Don’t be scared she is going to get through the heart surgery and amaze everyone.
She is going to amaze you with how much she can do. She will do so much more than the experts tell you she will do. I would tell myself that I am stronger than I know and that she is stronger than I can ever imagine and we will all be alright. I would tell myself that you will love this baby girl more than you can possibly imagine. She will teach you to love better to hug harder and kiss longer. She is going to change your whole world as you know it and make it even better. You will appreciate how precious life is. The road ahead might be scary because there is so much more that is unknown but don’t worry about what you don’t know, just love her and she will love you back.
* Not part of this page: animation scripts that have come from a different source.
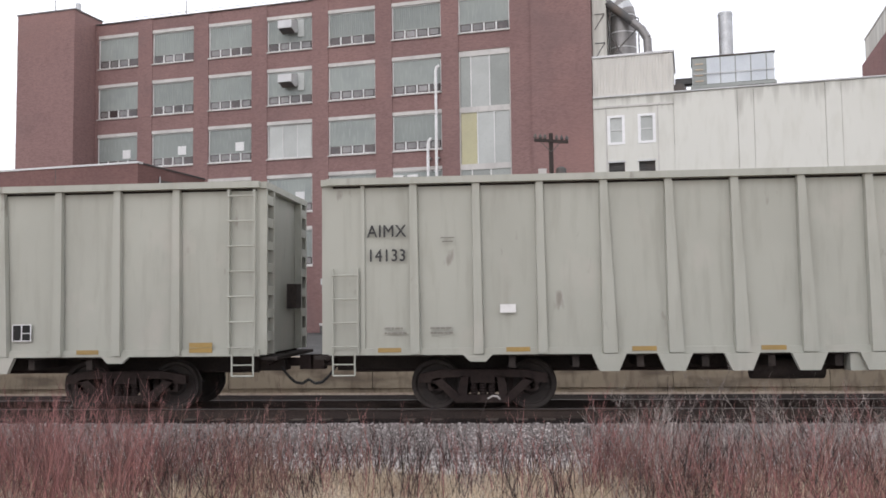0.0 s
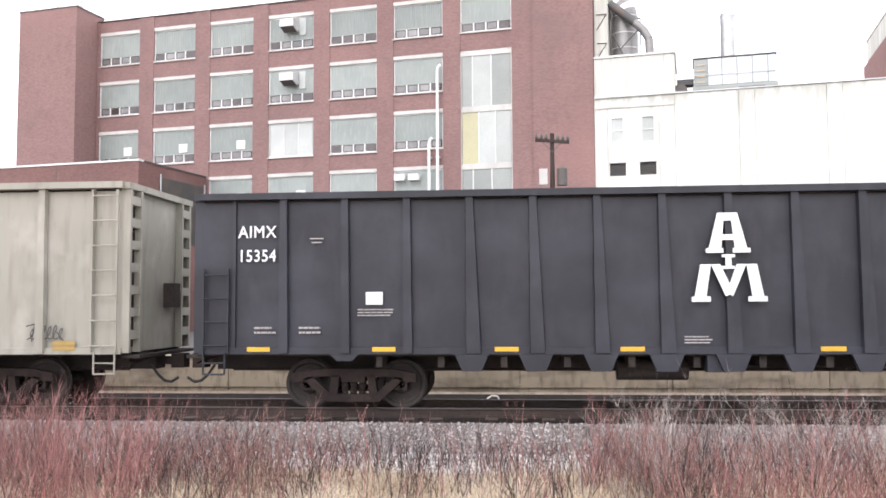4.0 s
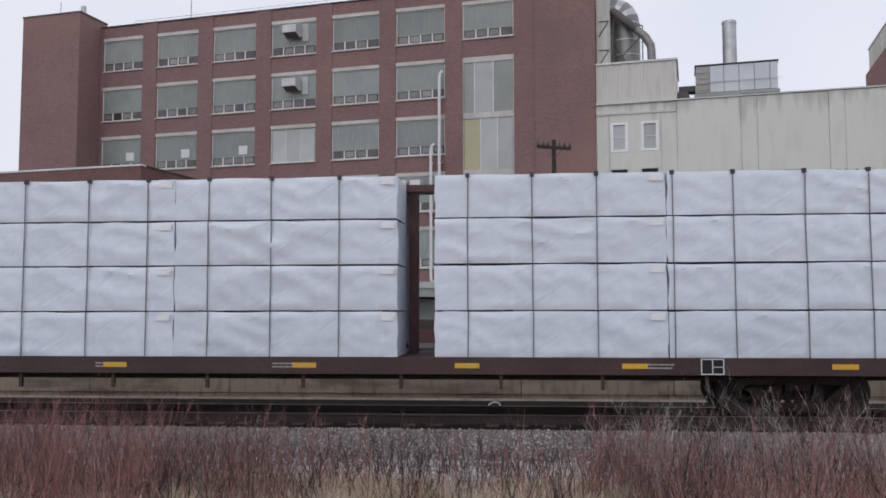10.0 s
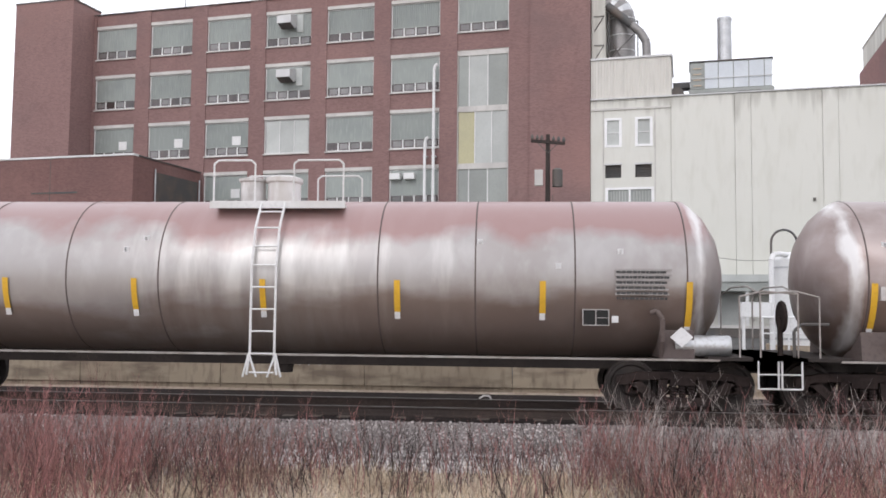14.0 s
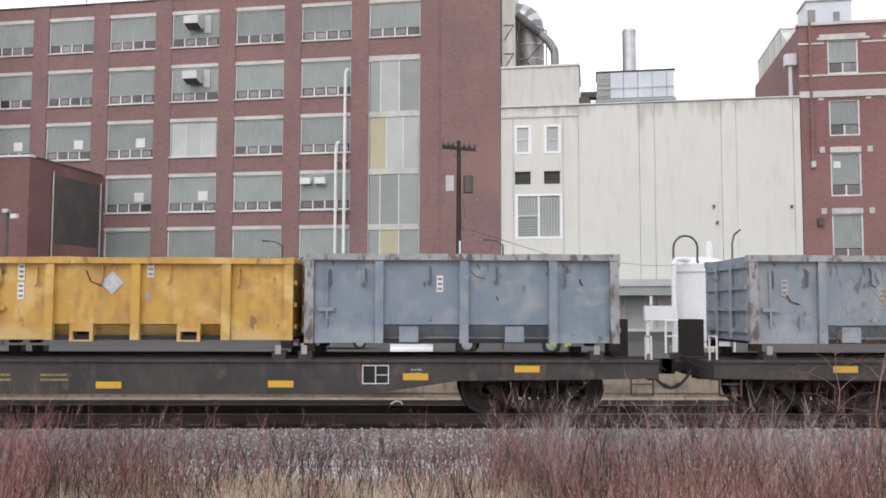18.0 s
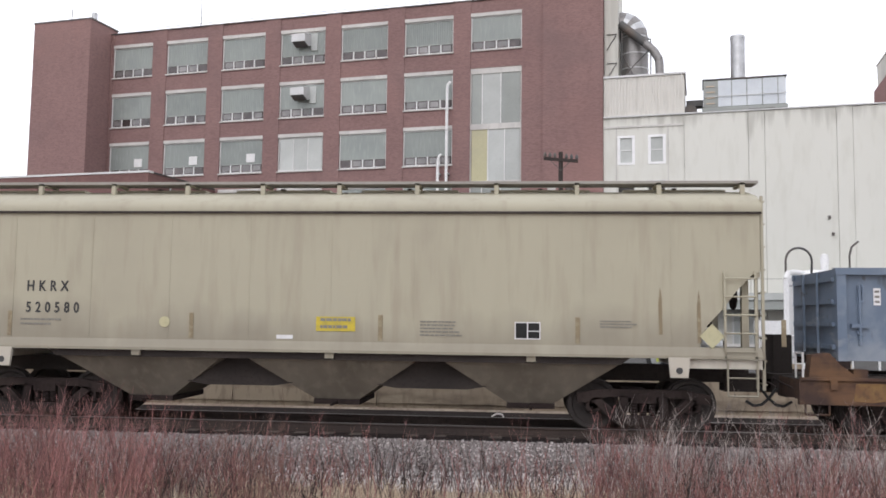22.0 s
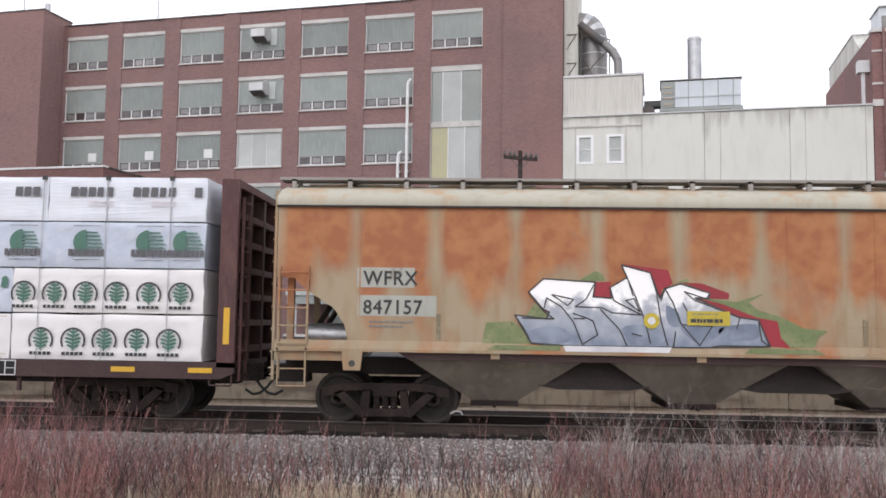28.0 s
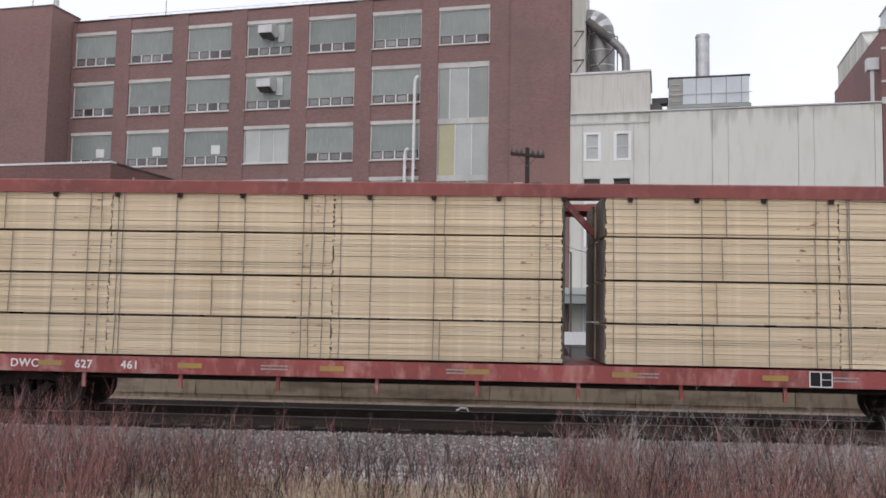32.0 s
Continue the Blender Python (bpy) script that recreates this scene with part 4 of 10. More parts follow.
def cream_building():
    c = thing("cream_building", "windowless cream-painted block beside the brick factory", "building", FRONT)
    top = 16.3
    # openings: two narrow windows, two vents, one wide window, two low windows
    holes = [(6.5, 7.62, 12.95, 15.0), (8.58, 9.7, 12.95, 15.0), (6.5, 7.6, 10.8, 11.72), (8.55, 9.65, 10.8, 11.72), (6.55, 9.78, 6.95, 10.12), (6.7, 7.7, 4.3, 5.7), (9.0, 10.0, 4.3, 5.7)]
    xs = sorted({5.5, 10.95} | {v for h in holes for v in h[:2]})
    zs = sorted({-0.3, top} | {v for h in holes for v in h[2:]})
    g = Geo()
    for x0, x1 in zip(xs, xs[1:]):
        for z0, z1 in zip(zs, zs[1:]):
            if not any(h[0] <= x0 and x1 <= h[1] and h[2] <= z0 and z1 <= h[3] for h in holes):
                g.box(x0, x1, 0.0, 0.4, z0, z1)
    part("wall", g, WALL_CREAM, c)
    cuts = [10.955, 15.1, 16.13, 20.55, 21.52, 25.2, 25.66]
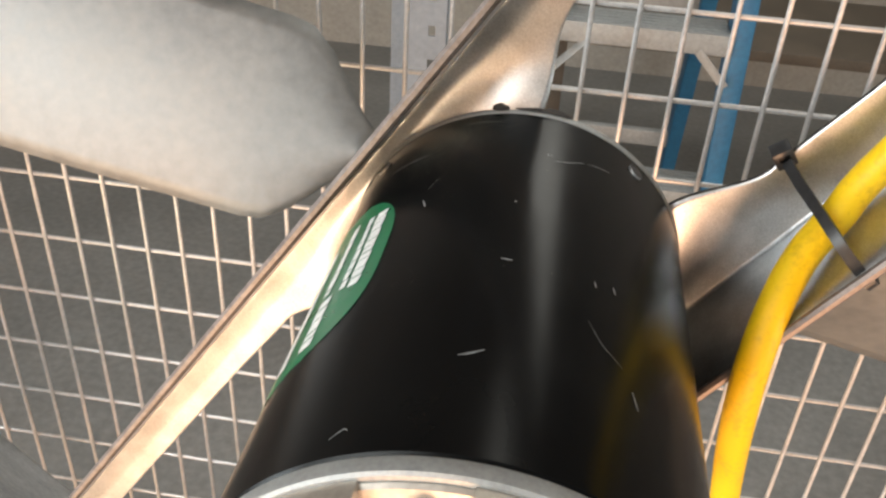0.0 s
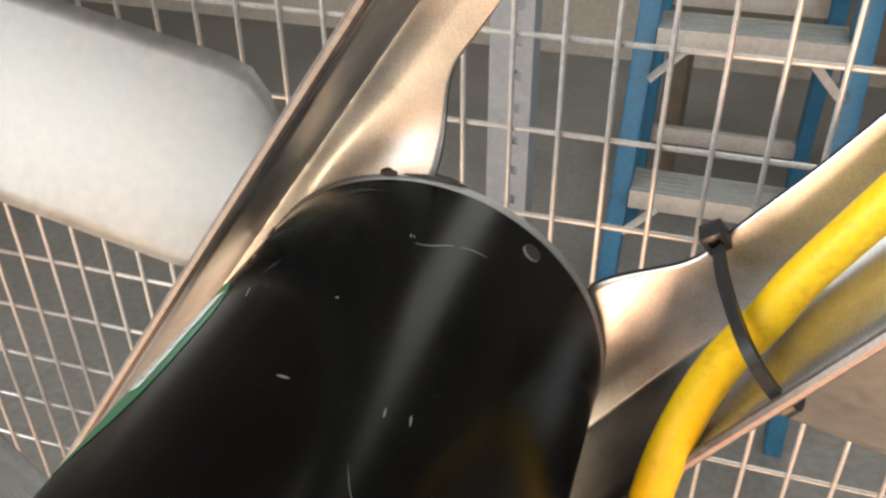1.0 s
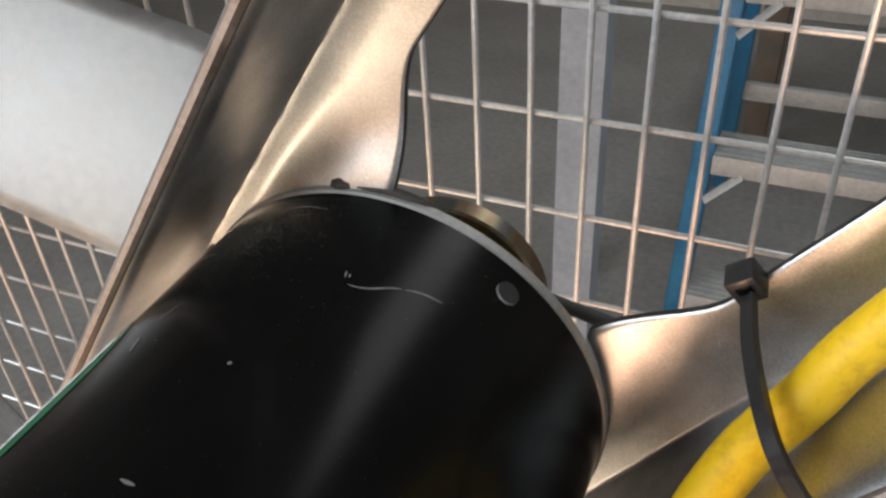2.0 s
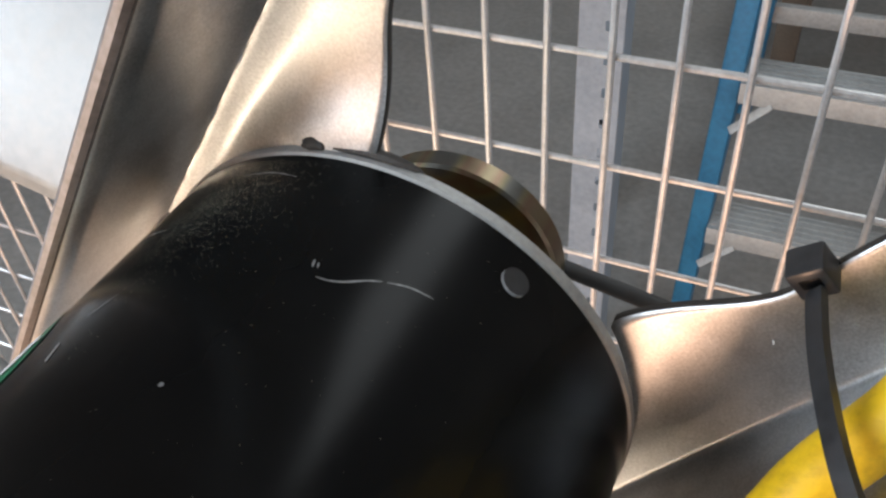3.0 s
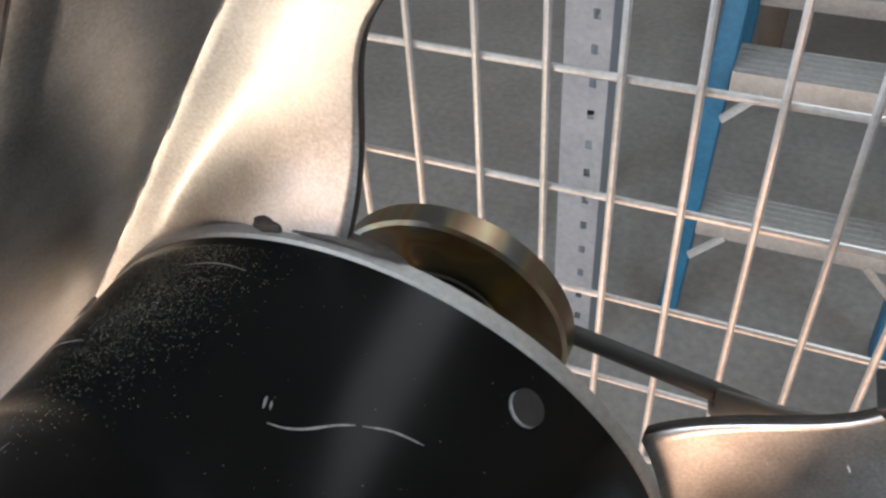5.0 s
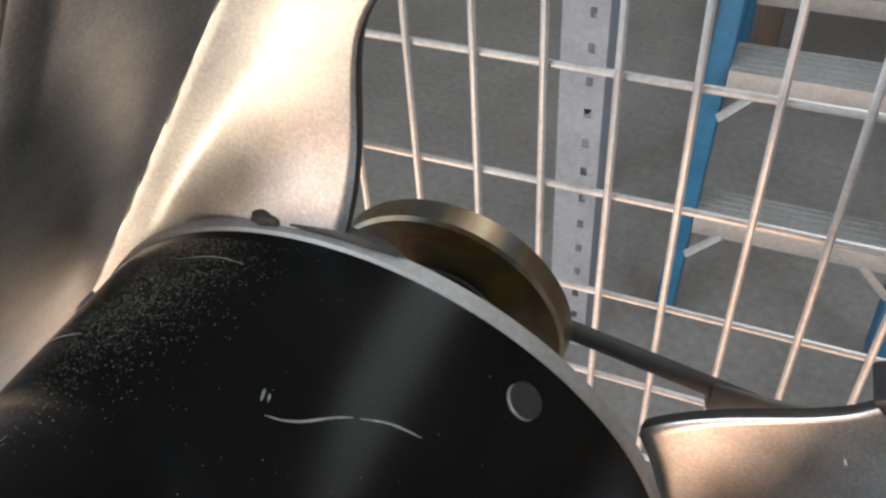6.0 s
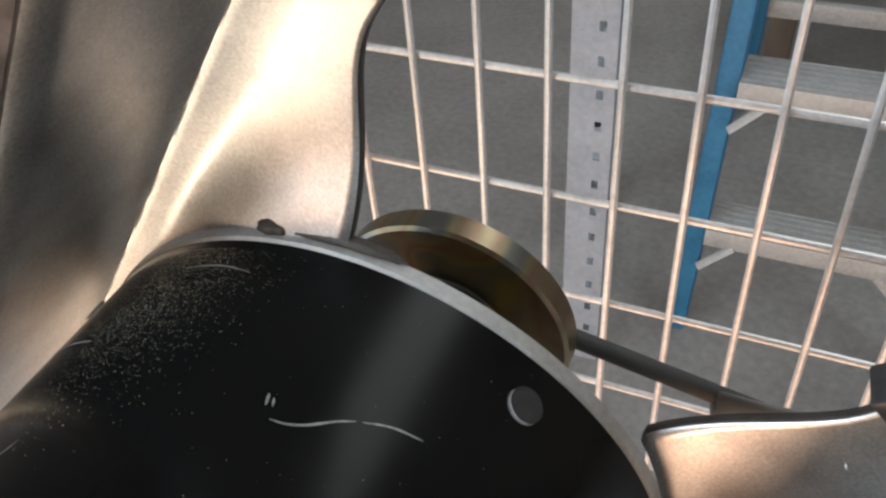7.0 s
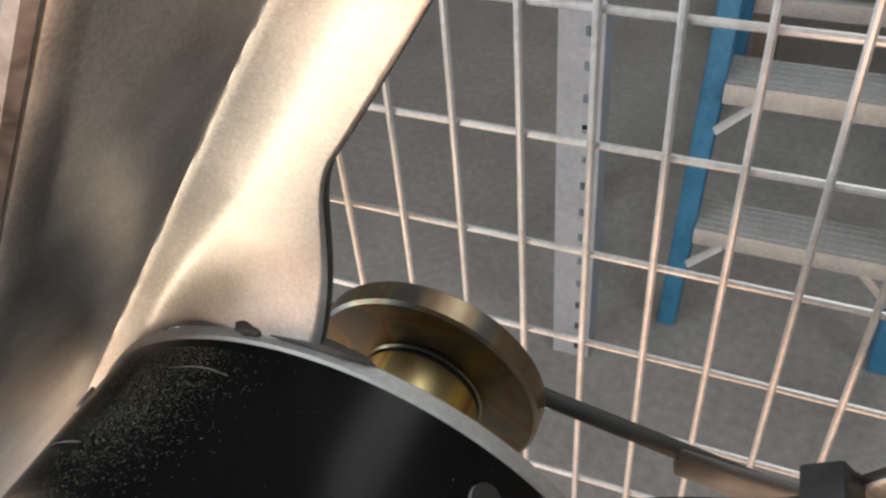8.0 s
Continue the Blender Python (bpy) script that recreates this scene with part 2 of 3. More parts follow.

Enjoy life in this very moment, enjoy each one as they come and cherish them.
So my little guy is trying his hardest to find an extra-curricular activity that he will enjoy. Yesterday we tested out karate, in the car he said to me, mom I am not sure that karate is for me, I didn’t really have too much fun. So onto the next thing, in search of swimming lessons that do not break the bang because as he put it, “I think swimming is my thing mom.” Okay if you say so, he was so cute in karate and he did really well for his first try, do I make him do it anyway or just keep trying to find something that fits him. Hmmm. Little Miss is doing really well at her PT, getting stronger everyday.
So we have been lacking in the sleep department lately. Little Miss has decided that sleep is not an option at 2 am- 6am and really does not feel the need to nap during the day, I think that she believes that she is truly going to miss something super important or monumental. So I have tried the cry it out method, I have tried lying in the room with her, either way she will not nap, I take that back she napped the one day I just let her cry it out but I feel terrible letting her cry but I know that at 7 months old she already knows this. Why do you ask? Well when I walk into the room as she is “crying” and I use quotes because there are no tears and suddenly she has a big ol goofy grin on her face, so I do see an academy award in her near future, because she totally has her mommy wrapped around her little finger and she knows it. So what have you done to get your babies to nap or sleep through the night, this tired mama can use some advice.